If I could have *anything*

If a genie jumped out of my coffee right now and offered to grant me a wish, here’s what I’d want (world peace is overrated):

I want a way to put a sunset date onto technical web data,  so that I can find relevant technical information instead of the one “Introduction to Tomcat” that 5 gzillion people downloaded 6 years ago, and that eventually reveals itself to be 3 versions out of date, but still shows up at the top of the hit list.

I would love to have a way to know that when presented with two webpages, each describing two COMPLETELY different ways to do something without mentioning a date or a version or a platform, I can pick the one that isn’t going to waste 6 hours of my time.

Scope.  Context.  That is what I wish for.    A consistent way to determine scope and context.

This is my own reminder to myself, to write documentation that includes scope and context, right up front.  Whatever I can go back and add scope to, I will.  I will imagine that it is 10 years from now, and .NET Framework 27.2 has just been released,  and I want to put that on my machine along with Higgins Framework 10.7b.    Either my documents should be still-relevant, or instantly dismissable.  If I can accomplish that, and keep it up, I’ll be happy.

The worst documentation is the vendor-branded stuff, of course.  No author.  No date.  No version.   Erg.
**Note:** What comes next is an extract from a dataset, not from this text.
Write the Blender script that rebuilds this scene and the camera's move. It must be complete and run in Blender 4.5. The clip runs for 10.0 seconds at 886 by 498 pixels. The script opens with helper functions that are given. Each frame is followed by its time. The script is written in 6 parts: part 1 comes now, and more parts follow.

2 thoughts on “If I could have *anything*

  1. Ain’t it the truth. Especially when you’re just digging in to some area of inquiry that’s new to you.

    The trick to having a sunset capability lies in the prior document knowing when the latter document has superceded it, right? I guess for tech stuff you have release numbers, but then how do you know what’s happened when LID combines forces with OpenID and the numbers switch to a different sequence? Time for a 2.0 Yahoo that distributes the task of organizing the sequencing of the latest memes? Count me in.

    Robert/CSI

  2. The key is not to have a sunset date, but to make each version of software so wildly incompatible with all other versions that its documentation cannot be mistaken for that of another version. “Hmm, config files written in Klingon… that’s version 3.2.”